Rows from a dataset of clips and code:
──────
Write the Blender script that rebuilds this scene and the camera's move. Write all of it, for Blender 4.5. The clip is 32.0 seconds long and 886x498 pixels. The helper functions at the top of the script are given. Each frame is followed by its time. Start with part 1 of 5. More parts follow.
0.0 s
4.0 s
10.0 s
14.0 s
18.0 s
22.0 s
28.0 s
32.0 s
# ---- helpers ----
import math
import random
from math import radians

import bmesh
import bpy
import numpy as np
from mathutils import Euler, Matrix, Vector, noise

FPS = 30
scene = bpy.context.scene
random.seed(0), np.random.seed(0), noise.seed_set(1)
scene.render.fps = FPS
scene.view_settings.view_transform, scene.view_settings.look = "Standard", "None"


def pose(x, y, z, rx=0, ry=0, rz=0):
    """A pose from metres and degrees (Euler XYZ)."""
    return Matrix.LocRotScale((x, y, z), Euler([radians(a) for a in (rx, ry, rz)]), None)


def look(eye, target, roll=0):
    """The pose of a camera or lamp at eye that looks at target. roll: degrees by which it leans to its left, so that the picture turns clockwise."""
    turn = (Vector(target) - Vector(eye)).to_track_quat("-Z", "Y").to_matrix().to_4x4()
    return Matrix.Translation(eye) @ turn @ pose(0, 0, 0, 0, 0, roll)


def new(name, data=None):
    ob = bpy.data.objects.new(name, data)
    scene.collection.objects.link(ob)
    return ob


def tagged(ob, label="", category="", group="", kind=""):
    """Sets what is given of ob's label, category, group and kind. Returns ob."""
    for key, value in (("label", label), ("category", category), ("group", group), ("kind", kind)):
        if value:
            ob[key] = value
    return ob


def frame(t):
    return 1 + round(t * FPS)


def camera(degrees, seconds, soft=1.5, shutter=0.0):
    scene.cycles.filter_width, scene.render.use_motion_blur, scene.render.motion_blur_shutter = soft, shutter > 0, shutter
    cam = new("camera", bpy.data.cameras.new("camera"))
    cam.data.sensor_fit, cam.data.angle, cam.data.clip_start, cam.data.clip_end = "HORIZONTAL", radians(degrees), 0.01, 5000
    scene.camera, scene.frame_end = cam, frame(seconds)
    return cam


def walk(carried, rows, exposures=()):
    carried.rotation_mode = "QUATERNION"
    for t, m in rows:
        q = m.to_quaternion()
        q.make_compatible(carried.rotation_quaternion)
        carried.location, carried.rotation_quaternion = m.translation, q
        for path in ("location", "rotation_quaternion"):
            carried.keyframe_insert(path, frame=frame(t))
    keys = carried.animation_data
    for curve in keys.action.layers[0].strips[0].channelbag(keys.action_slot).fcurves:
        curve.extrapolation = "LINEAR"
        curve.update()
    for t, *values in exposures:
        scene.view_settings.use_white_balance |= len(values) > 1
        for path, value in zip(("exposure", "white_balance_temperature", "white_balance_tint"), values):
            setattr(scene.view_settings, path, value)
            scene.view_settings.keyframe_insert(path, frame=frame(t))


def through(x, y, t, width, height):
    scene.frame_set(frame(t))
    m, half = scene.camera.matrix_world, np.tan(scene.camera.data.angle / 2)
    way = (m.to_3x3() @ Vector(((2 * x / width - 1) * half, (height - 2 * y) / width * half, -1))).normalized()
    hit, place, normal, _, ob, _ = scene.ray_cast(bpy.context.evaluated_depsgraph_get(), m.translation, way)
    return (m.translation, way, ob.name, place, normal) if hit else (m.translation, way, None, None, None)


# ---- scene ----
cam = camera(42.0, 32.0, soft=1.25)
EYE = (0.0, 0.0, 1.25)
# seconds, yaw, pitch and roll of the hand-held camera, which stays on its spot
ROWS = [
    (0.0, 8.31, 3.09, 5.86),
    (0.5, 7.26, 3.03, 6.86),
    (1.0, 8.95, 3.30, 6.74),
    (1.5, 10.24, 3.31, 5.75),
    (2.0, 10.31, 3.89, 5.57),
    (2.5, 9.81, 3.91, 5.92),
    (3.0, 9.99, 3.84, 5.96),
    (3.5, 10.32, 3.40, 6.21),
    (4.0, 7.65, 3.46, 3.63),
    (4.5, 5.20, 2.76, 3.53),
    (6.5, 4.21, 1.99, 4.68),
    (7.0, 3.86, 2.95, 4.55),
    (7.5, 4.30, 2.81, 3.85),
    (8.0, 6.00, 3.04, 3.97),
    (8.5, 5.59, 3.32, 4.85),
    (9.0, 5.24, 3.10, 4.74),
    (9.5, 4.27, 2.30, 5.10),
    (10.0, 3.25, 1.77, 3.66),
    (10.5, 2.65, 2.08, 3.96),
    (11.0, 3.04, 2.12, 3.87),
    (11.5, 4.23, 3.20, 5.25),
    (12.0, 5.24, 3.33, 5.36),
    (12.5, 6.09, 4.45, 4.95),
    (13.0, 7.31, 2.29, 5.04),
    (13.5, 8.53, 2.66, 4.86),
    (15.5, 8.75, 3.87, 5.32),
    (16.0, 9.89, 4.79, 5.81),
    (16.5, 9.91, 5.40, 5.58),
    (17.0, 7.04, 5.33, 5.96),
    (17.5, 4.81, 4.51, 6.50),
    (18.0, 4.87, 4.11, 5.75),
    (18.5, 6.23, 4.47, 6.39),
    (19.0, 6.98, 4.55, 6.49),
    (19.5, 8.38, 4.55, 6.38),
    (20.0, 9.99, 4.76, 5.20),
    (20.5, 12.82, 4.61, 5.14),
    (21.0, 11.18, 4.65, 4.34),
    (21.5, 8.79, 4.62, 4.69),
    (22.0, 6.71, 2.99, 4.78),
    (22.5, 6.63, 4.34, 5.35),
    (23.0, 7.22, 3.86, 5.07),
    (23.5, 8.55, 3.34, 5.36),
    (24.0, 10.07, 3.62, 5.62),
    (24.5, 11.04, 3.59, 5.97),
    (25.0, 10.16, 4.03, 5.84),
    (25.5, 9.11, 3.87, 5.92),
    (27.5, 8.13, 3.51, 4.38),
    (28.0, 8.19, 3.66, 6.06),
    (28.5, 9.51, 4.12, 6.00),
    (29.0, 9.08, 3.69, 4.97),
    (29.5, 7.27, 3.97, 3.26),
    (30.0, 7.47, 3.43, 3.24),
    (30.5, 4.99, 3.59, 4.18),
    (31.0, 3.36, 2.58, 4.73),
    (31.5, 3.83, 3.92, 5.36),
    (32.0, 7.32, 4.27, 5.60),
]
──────
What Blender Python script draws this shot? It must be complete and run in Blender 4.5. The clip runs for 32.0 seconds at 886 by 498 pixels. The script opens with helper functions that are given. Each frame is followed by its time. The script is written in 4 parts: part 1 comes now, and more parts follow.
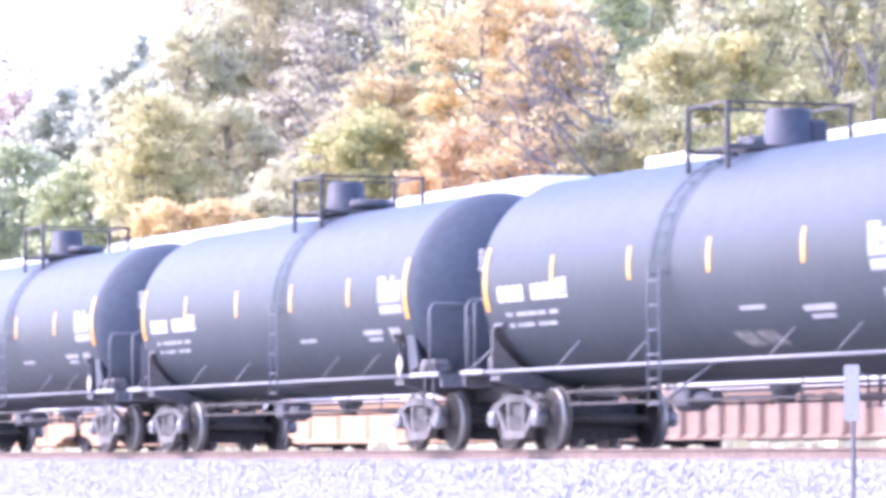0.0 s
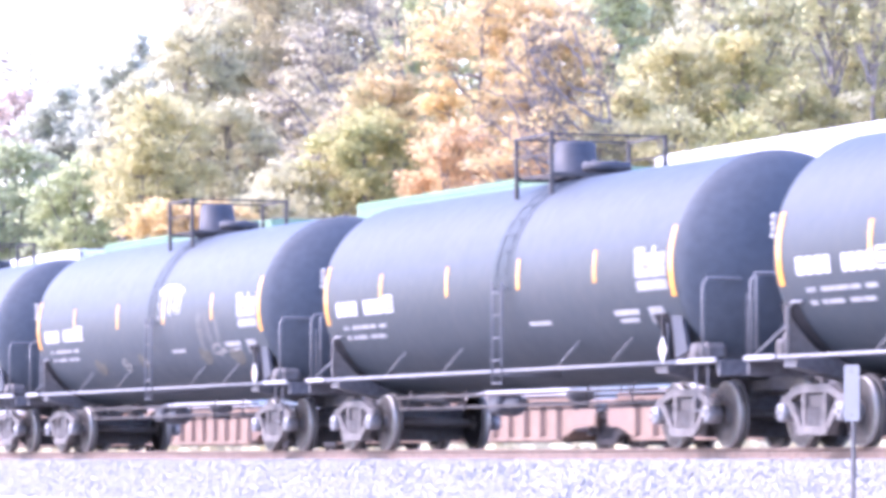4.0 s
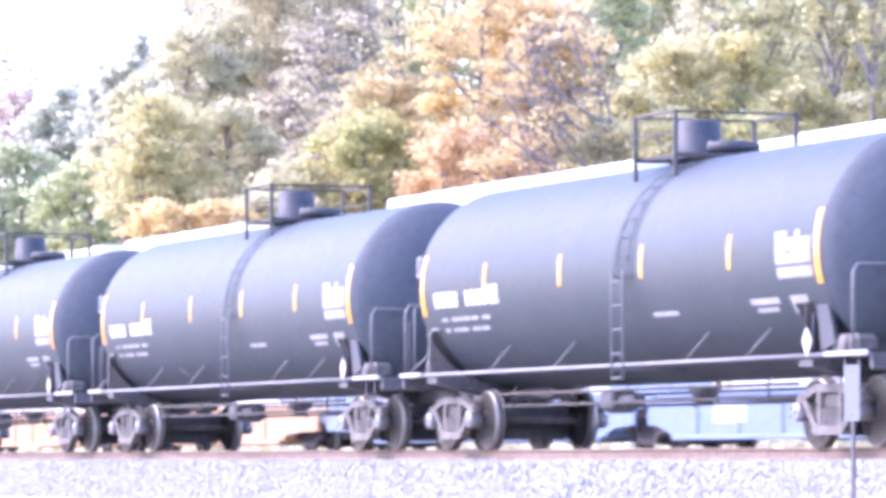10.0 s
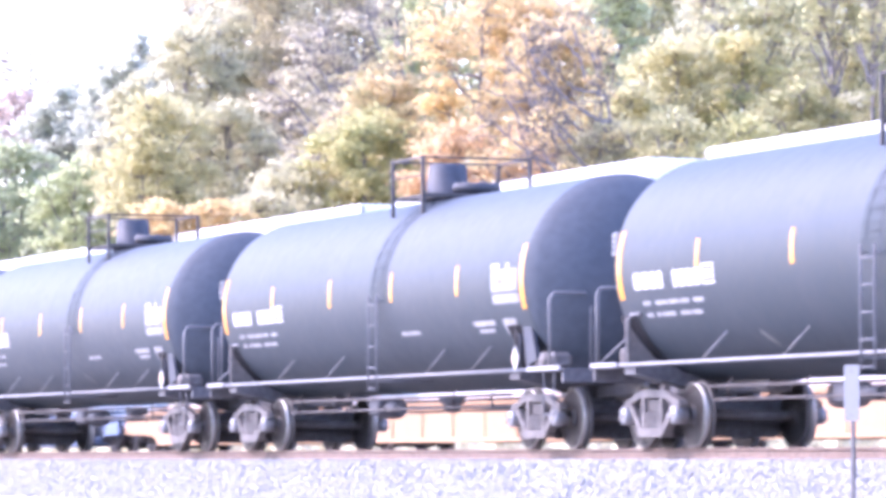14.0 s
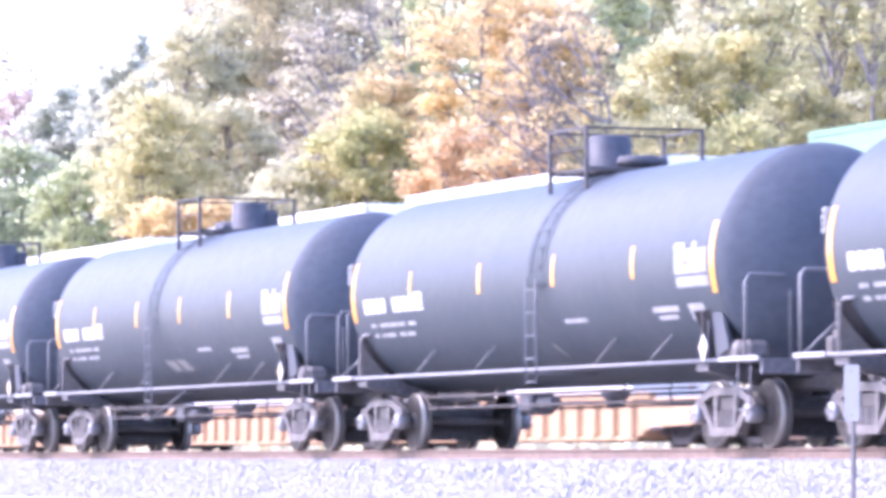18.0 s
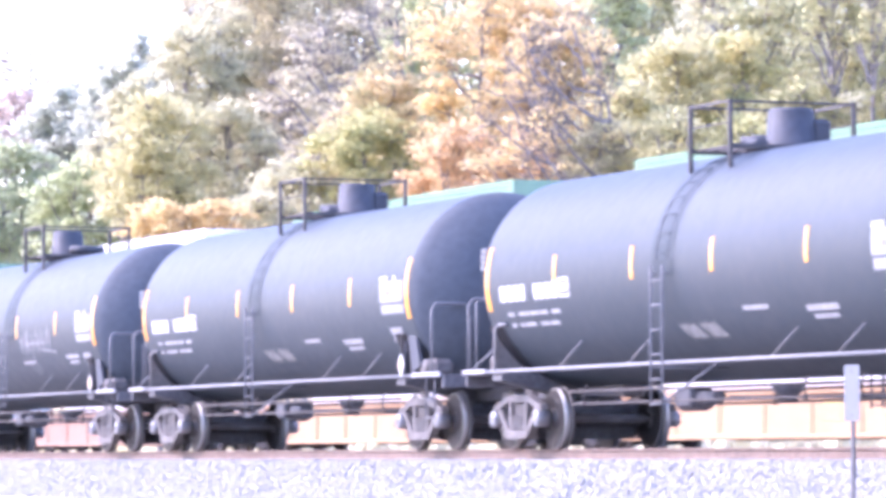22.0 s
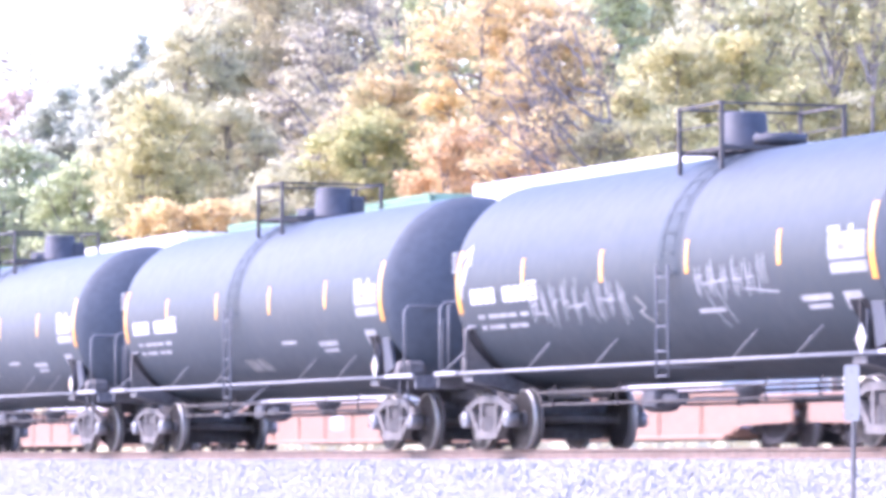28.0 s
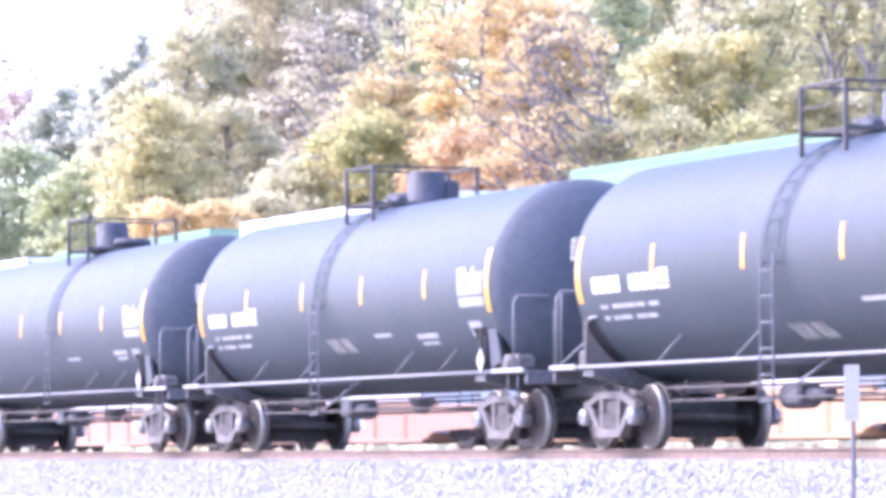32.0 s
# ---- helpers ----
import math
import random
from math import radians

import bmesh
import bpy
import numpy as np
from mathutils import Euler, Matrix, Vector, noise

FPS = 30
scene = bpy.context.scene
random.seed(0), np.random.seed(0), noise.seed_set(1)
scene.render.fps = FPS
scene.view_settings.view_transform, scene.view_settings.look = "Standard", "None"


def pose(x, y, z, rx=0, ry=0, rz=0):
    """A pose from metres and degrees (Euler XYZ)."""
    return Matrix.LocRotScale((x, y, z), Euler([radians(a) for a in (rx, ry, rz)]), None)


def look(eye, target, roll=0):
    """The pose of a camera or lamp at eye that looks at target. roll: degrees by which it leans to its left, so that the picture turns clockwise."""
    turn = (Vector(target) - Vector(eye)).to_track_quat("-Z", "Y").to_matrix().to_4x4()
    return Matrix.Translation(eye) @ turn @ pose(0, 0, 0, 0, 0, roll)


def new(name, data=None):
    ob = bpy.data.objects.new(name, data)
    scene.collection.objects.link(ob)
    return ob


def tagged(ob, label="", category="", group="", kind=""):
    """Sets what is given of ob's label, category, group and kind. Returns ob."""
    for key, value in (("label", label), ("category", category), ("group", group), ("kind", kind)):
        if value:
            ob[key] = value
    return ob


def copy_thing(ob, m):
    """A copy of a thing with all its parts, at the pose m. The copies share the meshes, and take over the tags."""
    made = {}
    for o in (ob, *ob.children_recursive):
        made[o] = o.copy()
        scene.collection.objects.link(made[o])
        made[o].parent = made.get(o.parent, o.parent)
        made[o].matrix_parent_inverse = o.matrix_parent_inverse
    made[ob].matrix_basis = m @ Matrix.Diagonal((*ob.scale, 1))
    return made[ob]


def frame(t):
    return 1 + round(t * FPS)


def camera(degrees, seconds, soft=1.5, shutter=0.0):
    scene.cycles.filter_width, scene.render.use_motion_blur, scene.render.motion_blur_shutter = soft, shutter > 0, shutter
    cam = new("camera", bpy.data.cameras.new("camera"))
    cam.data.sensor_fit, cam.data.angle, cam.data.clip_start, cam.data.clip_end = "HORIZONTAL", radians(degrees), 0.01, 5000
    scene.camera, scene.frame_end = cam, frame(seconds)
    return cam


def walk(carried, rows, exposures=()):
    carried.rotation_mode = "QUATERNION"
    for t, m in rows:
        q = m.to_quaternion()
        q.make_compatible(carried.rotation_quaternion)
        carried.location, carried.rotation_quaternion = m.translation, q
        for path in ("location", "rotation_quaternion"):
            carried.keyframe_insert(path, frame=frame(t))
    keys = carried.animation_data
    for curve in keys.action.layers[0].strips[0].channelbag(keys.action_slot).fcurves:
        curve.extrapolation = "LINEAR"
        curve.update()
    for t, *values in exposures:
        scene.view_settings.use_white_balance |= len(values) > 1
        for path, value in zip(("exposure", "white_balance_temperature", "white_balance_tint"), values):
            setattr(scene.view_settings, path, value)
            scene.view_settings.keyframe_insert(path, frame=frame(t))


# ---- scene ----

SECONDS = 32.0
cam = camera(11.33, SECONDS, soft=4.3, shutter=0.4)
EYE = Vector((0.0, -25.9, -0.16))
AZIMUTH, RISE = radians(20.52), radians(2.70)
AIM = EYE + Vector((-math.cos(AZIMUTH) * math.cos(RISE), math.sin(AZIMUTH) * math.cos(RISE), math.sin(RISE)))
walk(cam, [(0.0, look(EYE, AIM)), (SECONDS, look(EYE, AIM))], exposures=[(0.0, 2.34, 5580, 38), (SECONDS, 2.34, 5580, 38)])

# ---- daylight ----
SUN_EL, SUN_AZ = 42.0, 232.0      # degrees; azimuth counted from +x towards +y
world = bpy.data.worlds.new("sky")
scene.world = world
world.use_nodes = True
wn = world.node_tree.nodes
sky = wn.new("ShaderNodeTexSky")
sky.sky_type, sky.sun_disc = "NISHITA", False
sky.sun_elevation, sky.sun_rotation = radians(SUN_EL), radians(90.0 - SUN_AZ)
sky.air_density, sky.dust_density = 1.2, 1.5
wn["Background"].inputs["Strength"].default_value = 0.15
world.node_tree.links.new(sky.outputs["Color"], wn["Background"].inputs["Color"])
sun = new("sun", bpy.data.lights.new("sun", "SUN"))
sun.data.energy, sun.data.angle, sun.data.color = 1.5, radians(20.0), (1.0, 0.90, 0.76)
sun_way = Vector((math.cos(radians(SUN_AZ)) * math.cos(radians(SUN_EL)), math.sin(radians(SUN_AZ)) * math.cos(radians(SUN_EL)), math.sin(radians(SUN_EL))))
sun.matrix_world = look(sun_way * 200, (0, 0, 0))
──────
Exercise prompt: Where a line in the entries holds "this", copy that line.

Task answer:
Write the Blender script that rebuilds this scene and the camera's move. Write all of it, for Blender 4.5. The clip is 32.0 seconds long and 886x498 pixels. The helper functions at the top of the script are given. Each frame is followed by its time. Start with part 1 of 5. More parts follow.
What Blender Python script draws this shot? It must be complete and run in Blender 4.5. The clip runs for 32.0 seconds at 886 by 498 pixels. The script opens with helper functions that are given. Each frame is followed by its time. The script is written in 4 parts: part 1 comes now, and more parts follow.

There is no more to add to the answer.